Ultimamente, entretanto, aquele brilho da diplomacia brasileira havia começado a se apagar, embora fosse objeto de um paradoxo. Enquanto o ex-presidente Lula da Silva foi o melhor embaixador no exterior, capaz de vender com brilhantismo um país que estaria em pleno desenvolvimento econômico e com vontade de intervir como protagonista na geopolítica mundial, a política do Itamaraty, pouco a pouco, foi se apequenando.

Um certo provincianismo impediu que o Brasil se conectasse às grandes potências, dos Estados Unidos à União Europeia, para se interessar mais por países que contradizem a tradição brasileira de defesa dos direitos humanos e das liberdades civis.

A acusação feita ao Brasil de privilegiar em suas relações diplomáticas países de credenciais democráticas no mínimo discutíveis foi algo que impregnou inclusive as camadas menos escolarizadas do país. Hoje existe, por exemplo, um consenso de que o Brasil está mais perto, dentro do continente, dos chamados governos “populistas”, como Venezuela, Cuba, Bolívia e até a Argentina, do que, por exemplo, de Colômbia, Chile, México e Peru.

O Brasil sempre teve uma política externa fundada, como bem afirma o ex-embaixador Rubens Barbosa, em quatro pilares sólidos: rechaço às tiranias, da matiz que fossem; solidariedade internacional em defesa da democracia, onde quer que ela fosse pisoteada; respeito aos direitos humanos; e defesa do meio ambiente – este, um quesito em que o mundo exige mais do Brasil do que de outros países, por ser depositário das maiores reserva naturais da Terra, entre elas nada desprezíveis 23% da água potável do planeta.

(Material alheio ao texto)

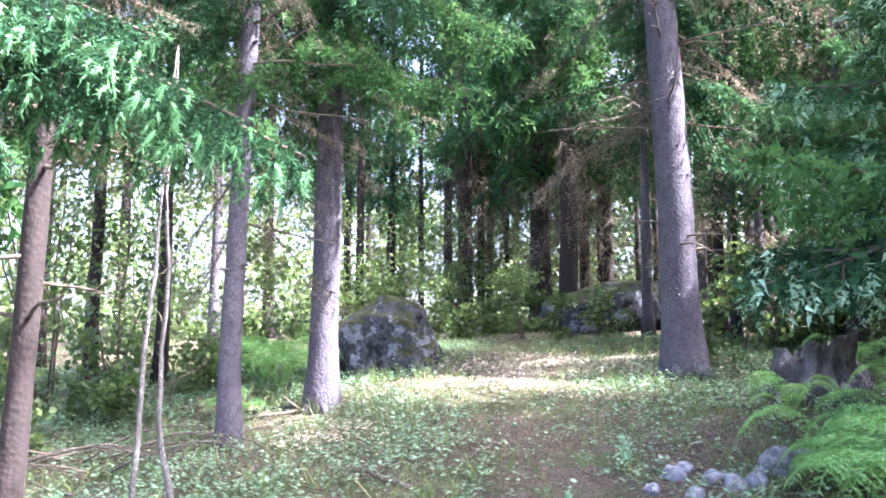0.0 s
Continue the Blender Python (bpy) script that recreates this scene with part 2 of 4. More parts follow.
def candles(base, dirs, length, width):
    """Plump fresh shoots: soft drooping spindles."""
    n, sides = len(base), 5
    d = unit(dirs)
    s = unit(np.cross(d, [0.3, 0.2, 1.0]))
    u = np.cross(s, d)
    th = np.linspace(0, 2 * np.pi, sides, endpoint=False)
    rings = []
    for q, w in ((0.0, 0.35), (0.3, 1.0), (0.7, 0.9), (0.93, 0.5)):
        c = base + d * (length * q)[:, None] - np.array([0, 0, 0.22]) * (length * q * q)[:, None]
        rings.append(c[:, None] + (np.cos(th)[None, :, None] * s[:, None] + np.sin(th)[None, :, None] * u[:, None]) * (width * w)[:, None, None])
    tip = base + d * length[:, None] - np.array([0, 0, 0.25]) * length[:, None]
    v = np.concatenate(rings + [tip[:, None]], 1)
    f = []
    for i in range(3):
        for j in range(sides):
            p, q = i * sides + j, i * sides + (j + 1) % sides
            f += [(p, q, q + sides), (p, q + sides, p + sides)]
    f += [(3 * sides + j, 3 * sides + (j + 1) % sides, 4 * sides) for j in range(sides)]
    k = 4 * sides + 1
    return v.reshape(-1, 3), (np.array(f)[None] + (np.arange(n) * k)[:, None, None]).reshape(-1, 3)


LEAF_V = np.array([(0, 0, 0), (0.16, 0.27, 0.05), (0.5, 0.43, 0.09), (0.84, 0.28, 0.05), (1, 0, -0.02), (0.84, -0.28, 0.05), (0.5, -0.43, 0.09), (0.16, -0.27, 0.05), (0.5, 0, 0)])
LEAF_F = np.array([(0, 1, 8), (1, 2, 8), (2, 3, 8), (3, 4, 8), (4, 5, 8), (5, 6, 8), (6, 7, 8), (7, 0, 8)])
LEAFLET_V = np.array([(0, 0, 0), (0.28, 0.42, 0.08), (0.8, 0.36, 0.06), (1, 0, -0.02), (0.8, -0.36, 0.06), (0.28, -0.42, 0.08)])
LEAFLET_F = np.array([(0, 1, 2), (0, 2, 3), (0, 3, 4), (0, 4, 5)])


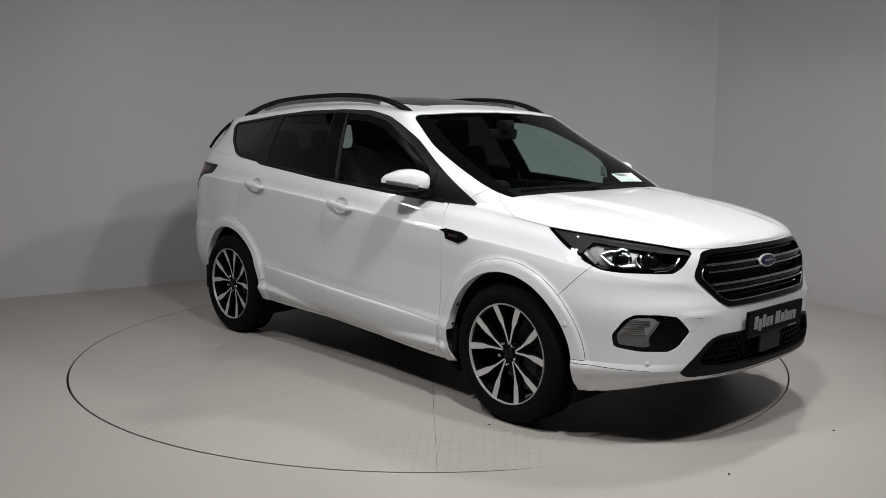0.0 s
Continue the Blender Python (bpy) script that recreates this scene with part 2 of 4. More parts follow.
def room():
    wall_run("wall_back", BACK, "curved grey painted showroom wall behind the turntable")
    wall_run("wall_right", RIGHT, "plain grey painted showroom wall meeting the floor")
    # added walls beside and behind the camera, dark to hold down fill light
    wall_run("wall_left", [np.array(p) for p in ((-6.2, -8.6), (-6.2, -0.6))], "unseen side wall, dark grey to cut bounced light", DARK_WALL)
    wall_run("wall_front", [np.array(p) for p in ((5.3, -8.6), (-6.2, -8.6))], "unseen wall facing the turntable, dark grey to cut bounced light", DARK_WALL)
    wall_run("wall_side", [np.array(p) for p in ((5.3, -3.2), (5.3, -8.6))], "unseen side wall, dark grey to cut bounced light", DARK_WALL)
    # floor with the round opening of the turntable
    vs, fs, n = [], [], 240
    outer = 12.0
    turns = (-180, -140, -110, -90, -82, -77, -58, -53, -46, -30, 0, 40, 55, 120, 180)
    gaps = (12.5, 12.5, 12, 11, 7, 0.6, 0.4, 4, 8, 9, 9, 6, 5, 8, 12.5)  # mm
    for i in range(n):
        a = 2 * math.pi * i / n
        c, s = math.cos(a), math.sin(a)
        inner = TABLE_R + 0.001 * float(np.interp((math.degrees(a) + 180) % 360 - 180, turns, gaps))
        vs += [(inner * c, inner * s, -0.1), (inner * c, inner * s, 0), (outer * c, outer * s, 0)]
    for i in range(n):
        a, b = 3 * i, 3 * ((i + 1) % n)
        fs += [(a, b, b + 1, a + 1), (a + 1, b + 1, b + 2, a + 2)]
    tagged(mesh_ob("floor", vs, fs, FLOOR), "pale beige-grey painted concrete showroom floor", "floor", kind="structure")
    bm = bmesh.new()
    bmesh.ops.create_circle(bm, cap_ends=True, radius=TABLE_R + 0.1, segments=96)
    pit = part("pit_floor", bm, PIT, None)
    pit.location.z = -0.09
    tagged(pit, "dark pit below the turntable", "floor", kind="structure")
    tagged(part("ceiling", box(24, 24, 0.1, at=(0, 0, CEIL + 0.05)), CEILING, None), "plain dark painted showroom ceiling", "ceiling", kind="structure")
    first = None
    for x, y, w in LAMPS:
        if first is None:
            first = new("ceiling_light")
            tagged(first, "square black ceiling floodlight with a bright diffuser", "ceiling light", "ceiling lights")
            first.matrix_basis = lamp_pose(x, y)
            part("housing", box(0.32, 0.32, 0.08, 0.01, at=(0, 0, 0.045)), BLACK_TRIM, first)
            part("bracket", box(0.05, 0.05, 0.16, 0.008, at=(0, 0, 0.12)), BLACK_TRIM, first)
            part("diffuser", box(0.26, 0.26, 0.012, 0.004), LAMP_GLOW, first, "bright diffuser")
        else:
            copy_thing(first, lamp_pose(x, y))


room()
for fx, fy in ((1.252, -2.28), (1.94, -1.74)):
    tagged(part("paint_chip", box(0.014, 0.009, 0.003, 0.001, at=(fx, fy, 0.0015), rot=Matrix.Rotation(fx, 3, "Z")), PIT, None), "tiny dark chip lying on the floor", "chip", "chips on the floor")


def turntable():
    table = tagged(new("turntable"), "round chequer-plate turntable painted pale beige-grey, flush with the floor", "turntable")
    edge = lathe([(TABLE_R - 0.012, -0.07), (TABLE_R - 0.004, -0.07), (TABLE_R - 0.004, -0.002), (TABLE_R - 0.012, -0.002)], 160, closed=True)
    part("rim", edge, PIT, table, "dark steel rim")
    for k in range(10):
        a0, a1 = math.radians(-41 + 36 * k), math.radians(-5 + 36 * k)
        n, out = 24, []
        for i in range(n + 1):
            g = 0.0006 / TABLE_R
            a = a0 + g + (a1 - a0 - 2 * g) * i / n
            out.append((TABLE_R * math.cos(a), TABLE_R * math.sin(a)))
        m = (a0 + a1) / 2
        bm = prism([(0.004 * math.cos(m), 0.004 * math.sin(m))] + out, 0.02)
        bmesh.ops.translate(bm, vec=(0, 0, -0.02), verts=bm.verts)
        part("sector_plate", bm, TREAD, table)
    for k, (x, y) in enumerate(((1.42, -0.88), (1.30, 1.02))):
        chip = box(0.012, 0.008, 0.003, 0.001, at=(x, y, 0.0015), rot=Matrix.Rotation(k, 3, "Z"))
        part("paint_chip", chip, PIT, table, "tiny dark paint chip")
    return table


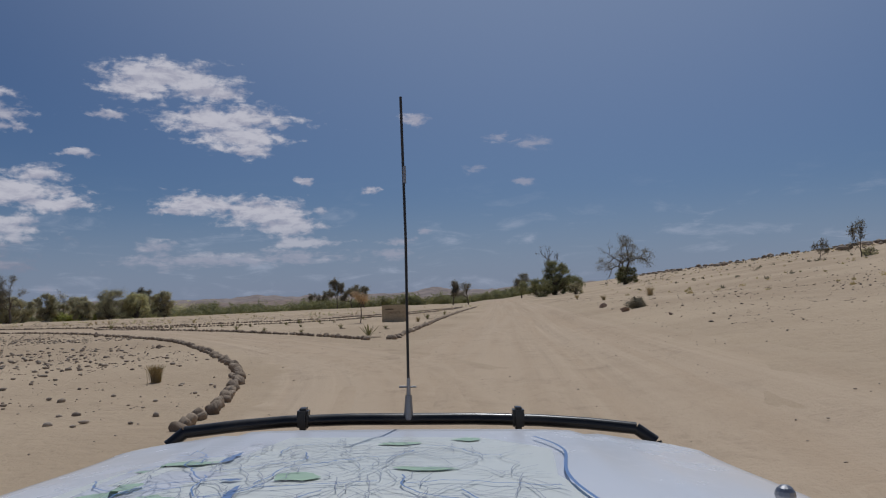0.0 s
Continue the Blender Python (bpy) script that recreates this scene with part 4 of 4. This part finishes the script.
MULCH = grained("damp_mulch", (0.30, 0.225, 0.15), (0.44, 0.335, 0.225), 0.95, (4, 4, 4), 0.8)
for i, (x, y, h) in enumerate(((-9.6, 31.5, 0.60), (-11.3, 40.3, 0.24), (-14.8, 42.8, 0.32), (-15.4, 38.0, 0.29), (-19.5, 42.2, 0.26), (-13.6, 62, 0.46), (-15.6, 80, 0.55),
                               (-21.4, 56.8, 0.3), (-22.9, 45.3, 0.38), (-27.7, 48.6, 0.27), (-25.3, 52.3, 0.24), (-23.1, 54.0, 0.28), (-20.4, 50.2, 0.26), (-24.4, 59.8, 0.38),
                               (-31.5, 51.6, 0.32), (-28.5, 53.9, 0.32), (-20.6, 66, 0.32), (-39.9, 56.2, 0.58), (-31.6, 55.2, 0.2), (-21.3, 59.9, 0.18), (-34.5, 53.7, 0.28), (-28.8, 57.6, 0.2))):
    spiky = h > 0.5 or i in (3, 14)
    agave("spiky agave with long upright leaves in sand" if spiky else "small green agave rosette planted in sand", x, y, h, 40 + i, spiky)


def tuft(label, x, y, h, seed, mat=STRAW, n=60, spread=0.5):
    rs = np.random.RandomState(seed)
    segs = []
    for k in range(n):
        a, q = rs.uniform(0, 6.28), abs(rs.normal(0, 0.12)) * h
        p = np.array([q * math.cos(a), q * math.sin(a), -0.02])
        lean = np.array([math.cos(a), math.sin(a), 0]) * rs.uniform(0.05, spread)
        top = h * rs.uniform(0.5, 1.05)
        mid = p + lean * top * 0.4 + np.array([0, 0, top * 0.6])
        end = mid + lean * top * 0.7 + np.array([0, 0, top * 0.4])
        segs += [(p, mid, 0.0045 + 0.004 * h, 0.004 + 0.003 * h), (mid, end, 0.004 + 0.003 * h, 0.0018)]
    if mat == SCRUB:
        segs, ends = branching(rs, h, h * min(1.3, 0.5 + 0.5 * spread), 0.3, 3, (2, 3), 32, 0.006, 0.4, 0.1, stems=5)
        segs = [(a, b, max(r0, 0.0022), max(r1, 0.0018)) for a, b, r0, r1 in segs]
    ob = new("grass_tuft", mesh_of("grass_tuft", *tubes(segs, 3), mat))
    ob.matrix_basis = pose(x, y, ground_z(x, y))
    return tagged(ob, label, "dry grass", "dry tufts on the sand")


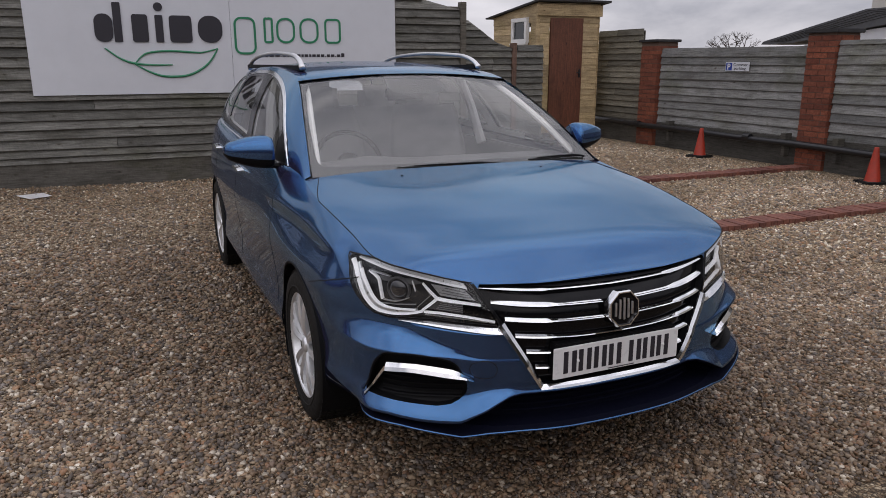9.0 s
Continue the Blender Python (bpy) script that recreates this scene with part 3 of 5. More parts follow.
def both_sides(bm):
    """Adds the mirror image across the car's middle."""
    geom = bm.verts[:] + bm.edges[:] + bm.faces[:]
    dup = bmesh.ops.duplicate(bm, geom=geom)["geom"]
    vs = [g for g in dup if isinstance(g, bmesh.types.BMVert)]
    fs = [g for g in dup if isinstance(g, bmesh.types.BMFace)]
    for v in vs:
        v.co.x = -v.co.x
    bmesh.ops.reverse_faces(bm, faces=fs)
    return bm


def circle_hole(cs, cz, r, n=40, lo=-1.0):
    return [(cs + r * math.cos(2 * math.pi * k / n), max(lo, cz + r * math.sin(2 * math.pi * k / n))) for k in range(n)]


HEADLIGHT = [(1.110, 0.818), (1.104, 0.808), (1.070, 0.780), (1.032, 0.734), (0.989, 0.692), (0.948, 0.661), (0.908, 0.645), (0.841, 0.638), (0.78, 0.641), (0.672, 0.640), (0.574, 0.632), (0.479, 0.6245), (0.435, 0.626), (0.448, 0.655), (0.479, 0.701), (0.534, 0.7645)]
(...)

E a luta pela água, motivo, segundo os especialistas, de possíveis futuros conflitos, inclusive bélicos, exigirá a máxima habilidade diplomática dos Estados. Seria importante, insistem muitos analistas políticos, que os brasileiros, antes de irem às urnas, pudessem conhecer com segurança e clareza, sem escamoteações, onde os candidatos pensam em colocar o Brasil no cenário mundial. Com quais países deseja dialogar e colaborar mais do que com outros.

Deveriam saber se o Brasil deseja continuar apadrinhando direta ou indiretamente países de duvidosa vocação democrática, por mais irmãos que possam parecer no mapa, ou se preferem dialogar com aqueles outros que apostaram na paz, no diálogo e nos valores da civilização. Em todos os governos das grandes democracias existem dois ministérios fundamentais: o de Economia e o de Relações Exteriores, que além do mais se cruzam em muitos de seus interesses, já que a própria política econômica depende não pouco das relações que se estabelecem com alguns países e não com outros.

Nos últimos dias, os candidatos presidenciais se esforçam por divulgar seus futuros ministros da área econômica. Alguns até revelaram ou insinuaram nomes. Quem, no entanto, se preocupou em fazer conhecer seus possíveis aspirantes ao Itamaraty?

E, entretanto, os mercados e os empresários, assim como os simples cidadãos, se interessam, mais do que os políticos imaginam, em saberem também quem será nosso interlocutor perante o mundo. Se será uma personalidade independente, com respeitabilidade internacional, ou um burocrata do partido do governo.

O Brasil sonha há anos com um assento permanente no Conselho de Segurança da ONU e em ser o moderador da política no continente ao qual pertence. Transformar a política externa em gata borralheira, relegá-la aos temas que supostamente “não dão voto”, poderia ser um erro pelo qual o país poderia pagar muito caro.